So right now, when I’m looking at these schoolgirl notes, it’s like the light in my messy room has been flicked on, just for a moment. I’m not distracted by Bas. I can see Elsbeth again.
This note is such an optimistic one, exactly like the ones we would have written long before the war, as we puzzled through who might love us and who didn’t, who ignored us and who didn’t.
Who are Elizabeth and Margaret? Did another student’s papers somehow get mixed in with Mirjam’s? The girls sound like good friends, placed in different homerooms, maybe in different grades like me and Elsbeth. I add it to the mental list of things I need to ask Mrs. Janssen and Judith’s cousin. What more have I learned about Mirjam since I first drew the imaginary picture of her almost forty-eight hours ago at Mrs. Janssen’s? She was popular with boys. She was a good student, a little hard on herself, competitive enough with her classmates to bother keeping track of their grades. She was spoiled, maybe? After all, her parents gave her a new blue coat when her old one ripped, and lots of families now would insist the old coat just be repaired, even if they were able to find such a nice new one. She is… dead? She’s alive?
She left a house that could not be left, where the back exit was sealed and the front door was monitored.
Mirjam. Where did you go?
TEN
It’s lucky, for Judith and her cousin to have an uncle who could help them get a place at the Schouwburg. Jews are hardly allowed to work anywhere anymore. Positions at the theater must be prized like the jobs at the Jewish hospital. I heard that those come with a special stamp on identification cards that allows Jews to be out past curfew, to not be deported. Lucky has become such a relative term, when the standards to meet it involve only not being treated like a criminal in your own home city.
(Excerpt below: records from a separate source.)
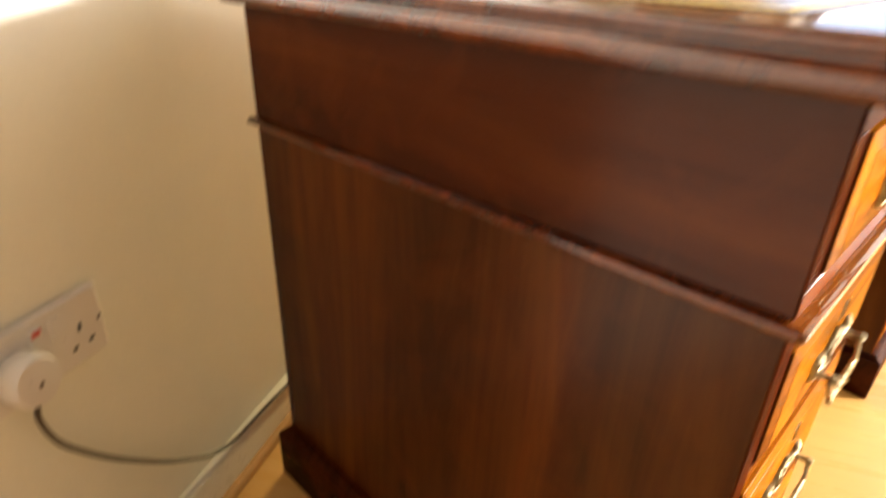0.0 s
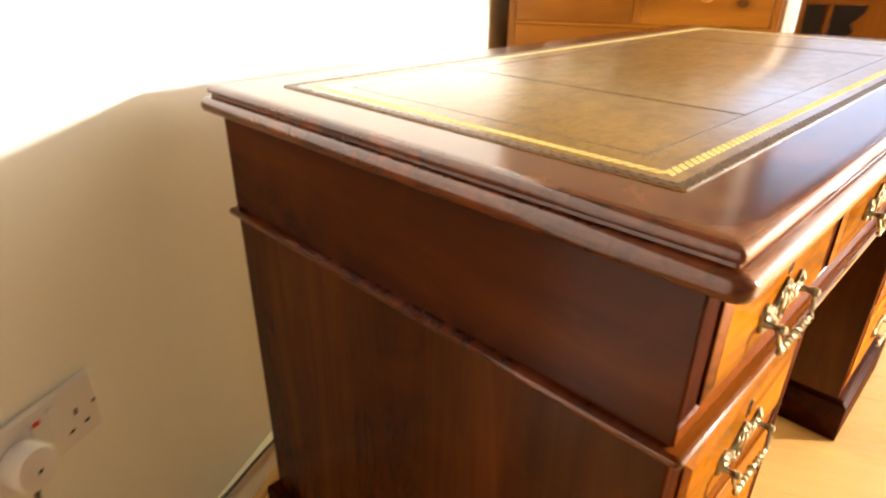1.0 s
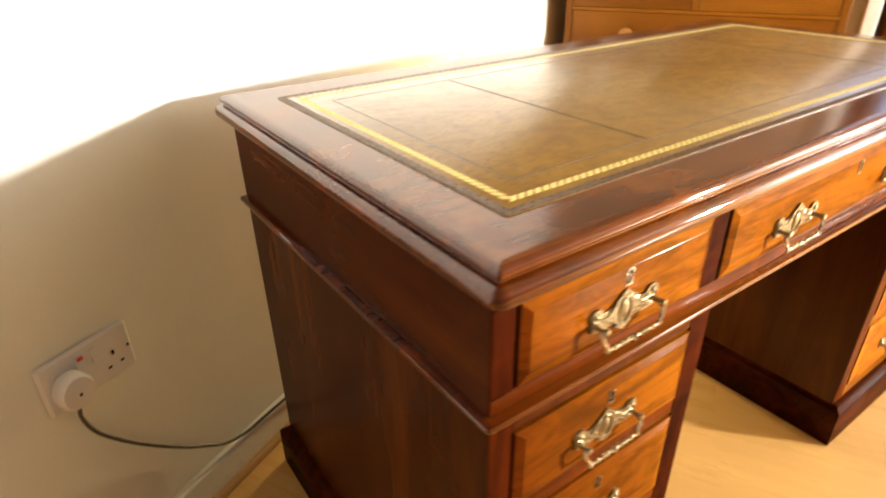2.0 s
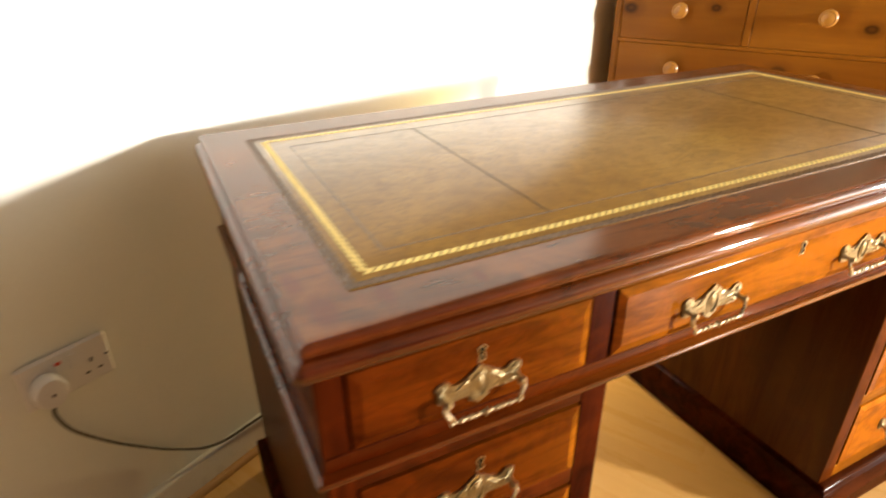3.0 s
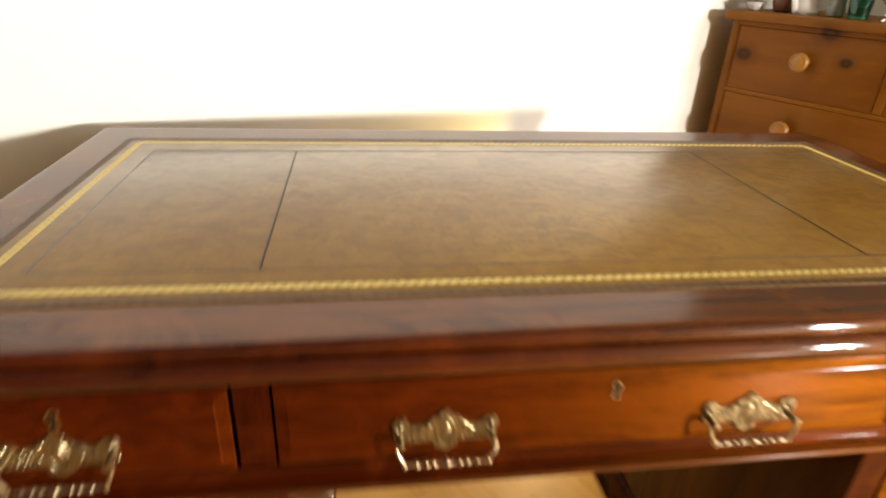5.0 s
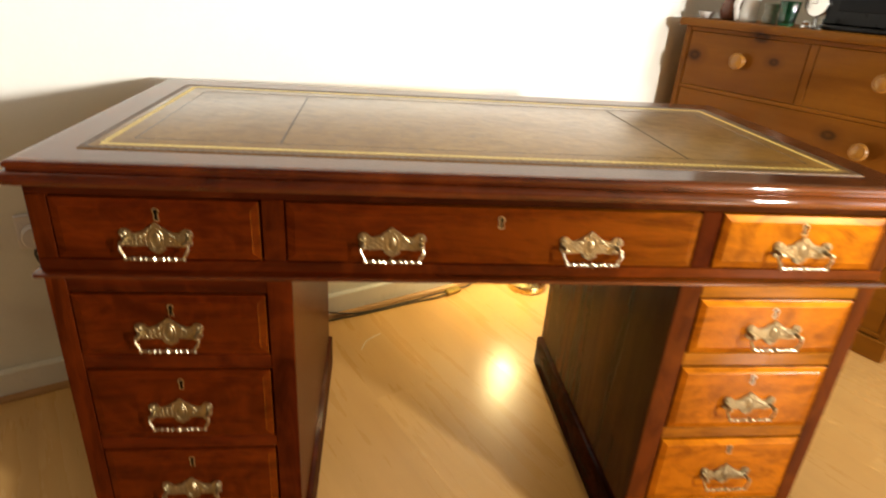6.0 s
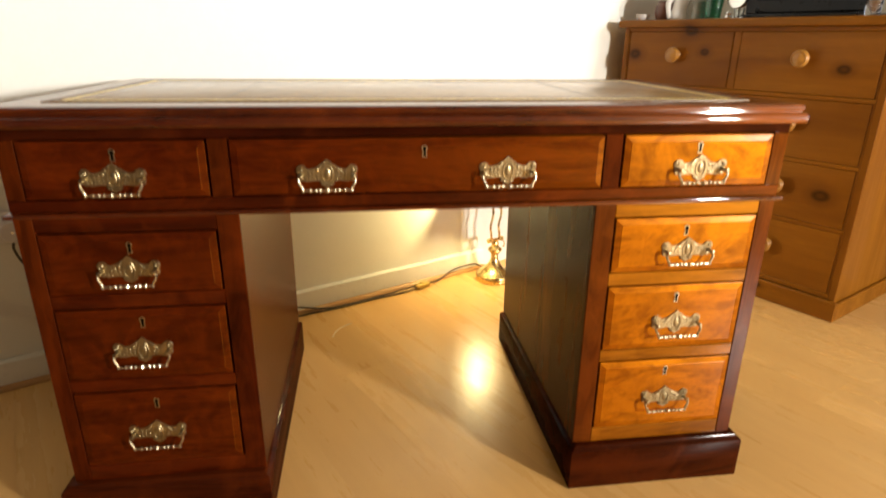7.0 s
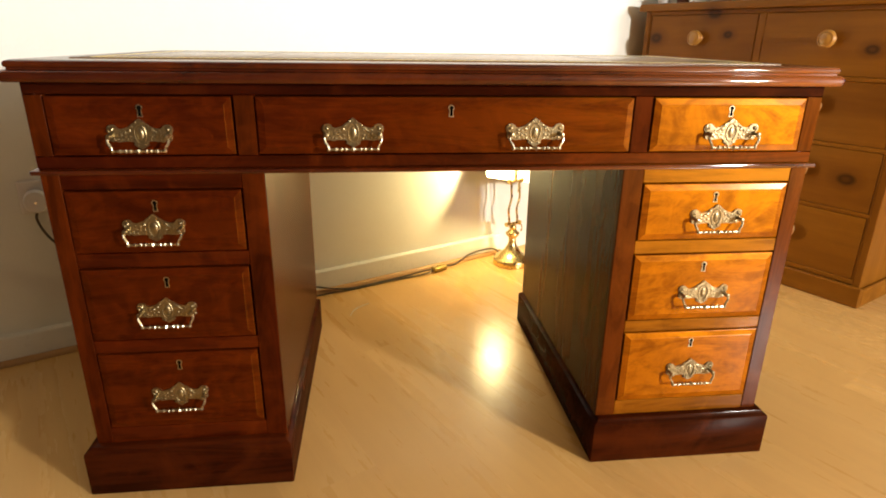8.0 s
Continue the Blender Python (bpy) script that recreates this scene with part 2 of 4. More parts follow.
BRASS = plain("aged_brass", (0.50, 0.405, 0.235), 0.34, 1.0, 0.6, 160, 0.25)
BRASS_BRIGHT = plain("polished_brass", (0.82, 0.62, 0.26), 0.27, 1.0, 0.15, 60, 0.03)
STEEL_PIN = plain("worn_brass_bar", (0.66, 0.58, 0.40), 0.28, 1.0, 0.2, 120, 0.05)
KEYHOLE = plain("keyhole_dark", (0.004, 0.003, 0.002), 0.9, 0, 0.2, 30, 0.0, 0.0)
GOLD = plain("gold_tooling", (0.86, 0.67, 0.21), 0.48, 0.35, 0.2, 220, 0.2)
TOOLED = plain("blind_tooling", (0.055, 0.034, 0.012), 0.5, 0, 0.3, 200, 0.2, 0.25)
BAND = plain("stained_leather", (0.125, 0.062, 0.020), 0.45, 0, 0.35, 120, 0.2, 0.3)
TOOLED_GLOSS = plain("polished_tooling", (0.060, 0.030, 0.016), 0.22, 0, 0.3, 200, 0.1, 0.9)
WALL = plain("white_emulsion", (0.79, 0.783, 0.722), 0.85, 0, 0.04, 140, 0.12)
# Unseen ceiling, made dark so that little lamplight comes back from it.
CEILING = plain("low_bounce_ceiling", (0.13, 0.113, 0.084), 0.9, 0, 0.03, 90, 0.1)
GLOSS_WHITE = plain("white_gloss_paint", (0.78, 0.76, 0.70), 0.3, 0, 0.06, 40, 0.05)
BEAD_WOOD = wood("beech_bead", (0.34, 0.17, 0.06), (0.45, 0.25, 0.10), (0.52, 0.31, 0.13), (0.08, 1, 1), rough=(0.35, 0.5), coat=0.1)
PLASTIC = plain("white_plastic", (0.74, 0.71, 0.70), 0.32, 0, 0.05, 60, 0.02)
RED = plain("red_mark", (0.65, 0.05, 0.03), 0.4, 0, 0.1)
CABLE = plain("brown_cable", (0.05, 0.032, 0.018), 0.45, 0, 0.2)
CABLE_GOLD = plain("olive_cable", (0.06, 0.045, 0.018), 0.5, 0, 0.2)
SWITCH_GOLD = plain("gold_plastic", (0.45, 0.30, 0.06), 0.3, 0.4, 0.15)
BLACK = plain("black_plastic", (0.006, 0.006, 0.0065), 0.3, 0, 0.2, 30, 0.02, 0.2)
SCREEN = plain("dark_screen", (0.006, 0.0065, 0.008), 0.22, 0, 0.1, 8, 0.0, 0.12)
CERAMIC = plain("white_ceramic", (0.78, 0.76, 0.72), 0.15, 0, 0.08, 25, 0.02)
DIAL = plain("clock_dial", (0.40, 0.40, 0.30), 0.35, 0, 0.25, 60, 0.02)
CERAMIC_GREY = plain("grey_ceramic", (0.24, 0.24, 0.19), 0.25, 0, 0.35, 45, 0.04)
POT = plain("brown_pottery", (0.14, 0.045, 0.02), 0.3, 0, 0.3, 40, 0.05)
GREEN_GLASS = glass("green_glass", (0.10, 0.46, 0.30))
CLEAR_GLASS = glass("clear_glass", (0.92, 0.95, 0.95))
SILVER = plain("silver", (0.75, 0.74, 0.72), 0.15, 1.0, 0.1)
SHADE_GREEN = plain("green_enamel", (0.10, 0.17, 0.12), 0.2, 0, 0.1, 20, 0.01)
BULB = glowing("bulb_glow", (1.0, 0.80, 0.46), 20)
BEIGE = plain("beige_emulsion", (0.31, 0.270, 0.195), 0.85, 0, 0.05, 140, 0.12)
# Pale so the desk's polished edges mirror it as long streaks.
PALE = plain("pale_streak_wall", (0.40, 0.405, 0.42), 0.85, 0, 0.05, 120, 0.1)
# Walls out of view, coloured very dark to hold bounced light down.
DIM_WALL = plain("low_bounce_wall", (0.066, 0.054, 0.041), 0.85, 0, 0.06, 120, 0.1)
# Dark brown stands in for the dimness of the room beyond.
FAR_DIM_WALL = plain("far_dim_wall", (0.10, 0.07, 0.05), 0.85, 0, 0.15, 60, 0.1)


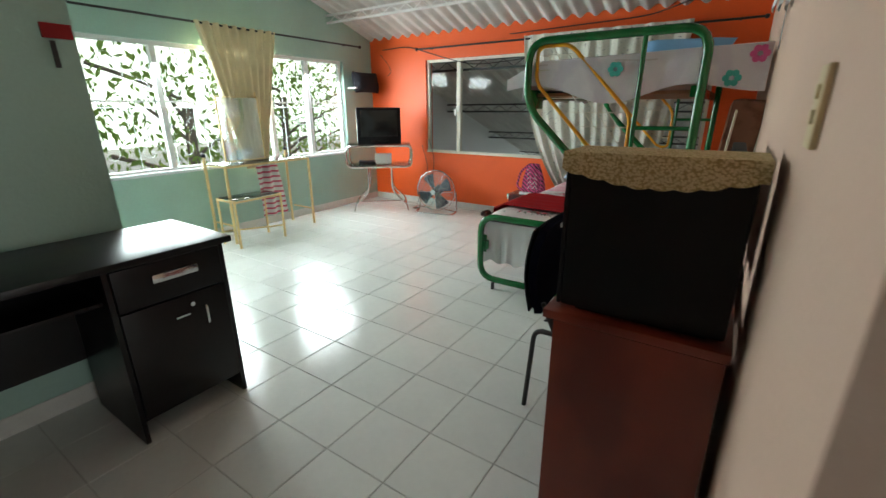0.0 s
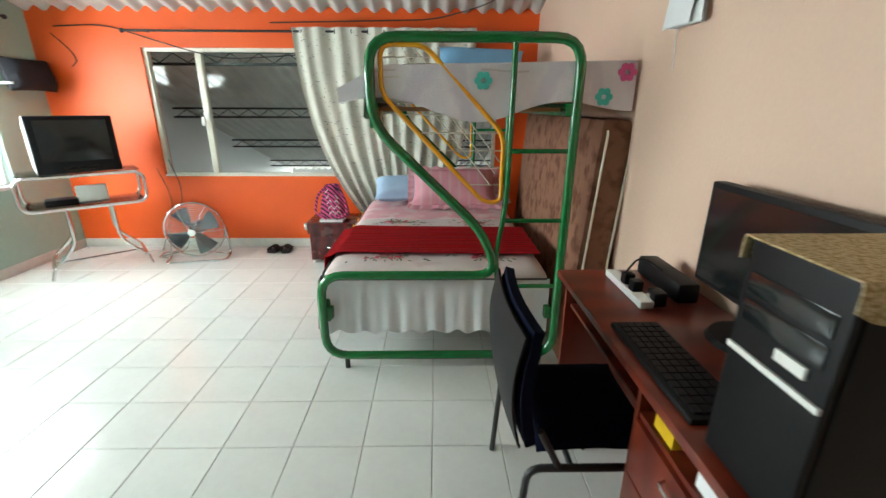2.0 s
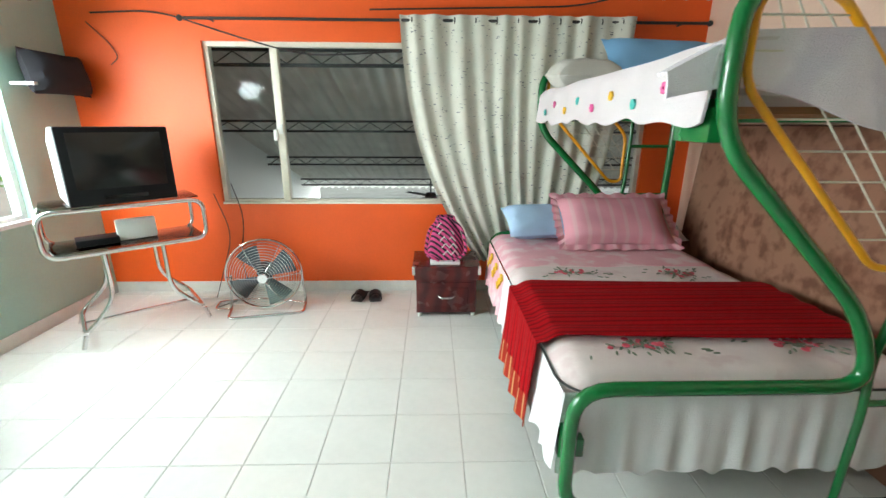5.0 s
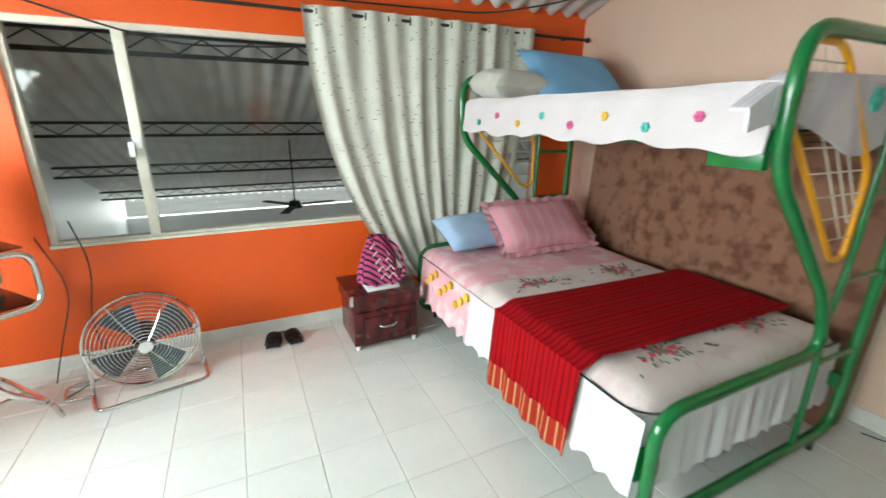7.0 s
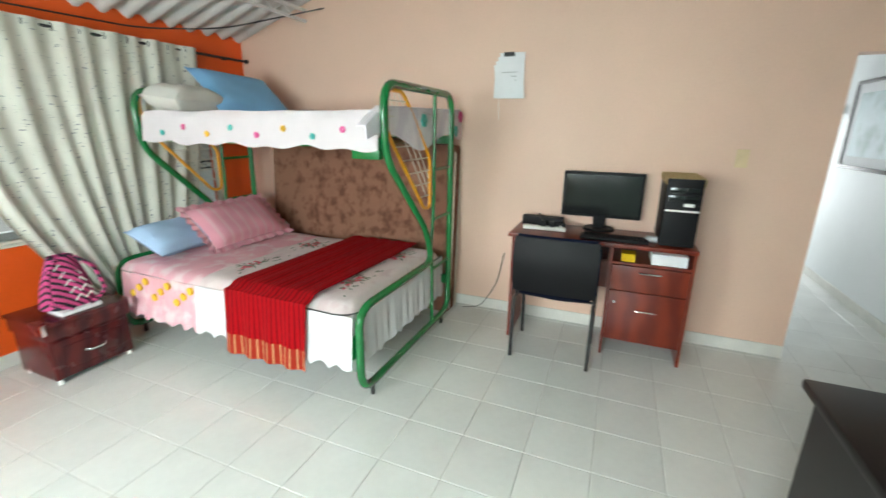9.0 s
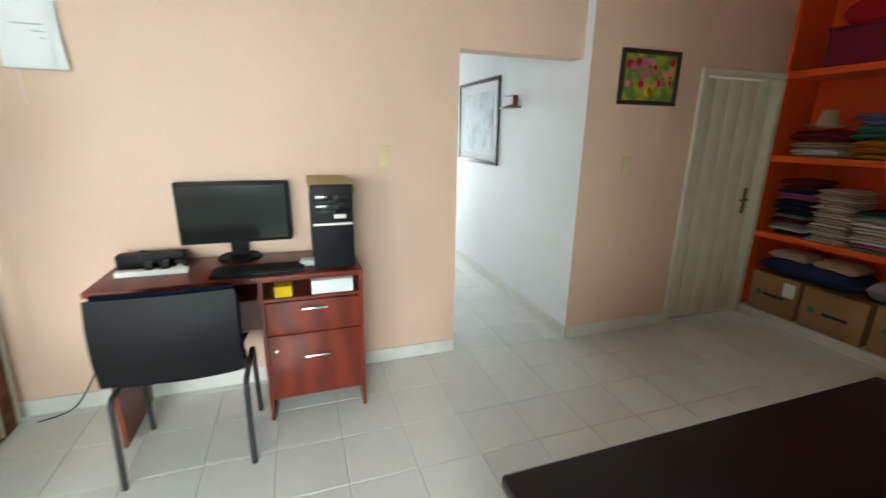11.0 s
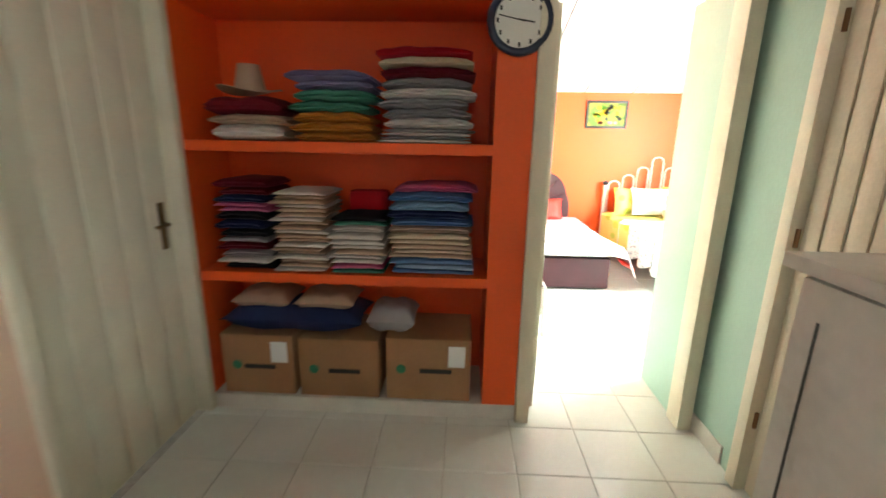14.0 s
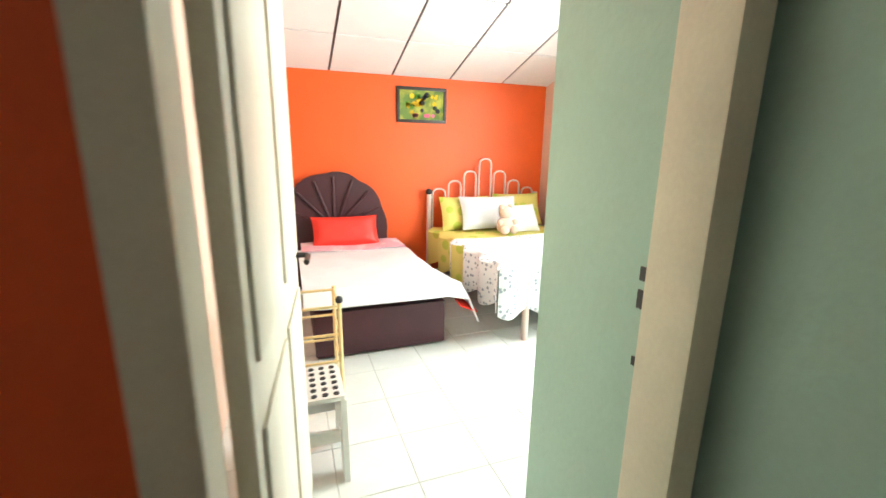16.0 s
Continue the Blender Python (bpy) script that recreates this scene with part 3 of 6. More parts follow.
# ---- beyond the windows ----
setting("ground", B(-80, 80, -80, 80, -3.05, -3.0), GROUND, "grey earth round the house", "ground")
hw = setting("wall_hall_far", B(-4.25, 4.5, 13.0, 13.15, -3.0, -0.55), WHITEWALL, "white far wall of the lower hall", "wall")
setting("wall_hall_side", B(4.5, 4.65, 5.6, 13.1, -3.0, 2.3), WHITEWALL, "white side wall of the lower hall", "wall")
setting("wall_hall_west", B(-4.25, -4.12, 5.6, 13.1, -3.0, 2.3), WHITEWALL, "white side wall of the lower hall", "wall")
setting("floor_hall", B(-4.1, 4.5, 5.56, 13.0, -3.0, -2.9), SKIRT, "pale floor of the lower hall", "floor")
for y in (5.95, 7.78, 9.62, 11.5):
    z = roof_z(y) - 0.10
    t = empty("roof_truss", -1.2, y, z - 0.13, "black open-web steel roof truss under the hall roof", "truss", "hall roof trusses")
    part("chord", B(-2.9, 5.6, -0.02, 0.02, 0.10, 0.13), METALBLACK, t)
    part("chord", B(-2.9, 5.6, -0.02, 0.02, -0.03, 0.0), METALBLACK, t)
    part("web", TB([(-2.85 + k * 0.16, 0, 0.10 if k % 2 else 0.0) for k in range(53)], 0.007, seg=5), METALBLACK, t)
h = empty("hanging_fan", -1.15, 8.7, 0.35, "dark ceiling fan hanging in the hall", "fan")
part("rod", TB([(0, 0, 0), (0, 0, roof_z(8.7) - 0.40)], 0.012), METALBLACK, h)
part("motor", cyl(bmesh.new(), pose(0, 0, -0.02), 0.11, 0.1, 0.07), METALBLACK, h)
for k in range(3):
    bm = B(0.1, 0.6, -0.06, 0.06, -0.035, -0.025)
    bmesh.ops.rotate(bm, verts=bm.verts[:], matrix=Matrix.Rotation(radians(120 * k + 10), 3, "Z"))
    part("blade", bm, METALBLACK, h)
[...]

The theater is white, with tall columns. When I was here last, with Bas’s family, a colorful banner hung from its face, advertising the holiday pantomime. Now when I bicycle up to it, the front of the theater is naked. Posted outside are two guards who halt me at the door and ask for my identification card. I don’t know if telling them that I’m here to meet Judith will get her into trouble, so instead I tell one that I’ve brought medicine for my neighbor, who was taken in last night’s roundup. I hold up my own bag as if there’s something important inside.
“I’ll only be a minute. My mother said you’d never let me in,” I improvise, “because she thinks it’s not in your power, and you’d have to ask your boss.”
They exchange glances with each other; one of them is about to refuse me—I can see it in his body language—so I lean in conspiratorially and lower my voice. “It’s just that her rash was really disgusting. I saw it myself.” I can only hope these two particular guards subscribe to the antigerm fanaticism that the Nazis are well known for. I put my hand to my stomach, as if even thinking about the rash makes me queasy. Finally one of the soldiers stands aside. “Thank you so much,” I tell him.
“Be quick,” he says, and I do my best to look purposeful while stifling my pride over talking my way past them. I’d never used that tactic before, and I’ll have to remember it.
The smell hits me first.
It’s sweat and urine and excrement and some other undefinable odor. It feels like a wall, extending to either side of me and over my head, and there’s no way to climb over it.
What has happened to this theater? The seats have been wrenched from the floor and they’re piled in stacks. The stage has no curtains, but the ropes that used to open them still hang from their pulleys, swaying and ghostlike in the middle of the stage. It’s dark, except for the emergency bulbs that glow like red eyes along the border of the theater. And people. Old women on thin straw mattresses that line the walls, which they must sleep on, because I don’t see anything else that could be used. Young women huddling next to suitcases. It’s unbearably hot.
On the other side of the door, just a few feet away, the door guards are talking about nothing in particular in cool, clean air while my stomach clenches and heaves as I struggle not to vomit right here in what used to be the lobby. Is this what my neighbors have been brought into? Where Mr. Bierman was taken, and everyone else who has disappeared?
“Please.”
I turn to face the older man speaking in a soft voice behind me. “Please,” he says again. “We’re not allowed to talk to the guards, but I saw you just come in, and—do you know, can I be sent to Westerbork? My wife and children were sent there yesterday. They say I’m supposed to be sent to Vught, but—I’ll do anything, I’ll give anything, if I can be sent to Westerbork instead.”
Before I can answer, another hand tugs on my sleeve, a woman who has overheard the conversation.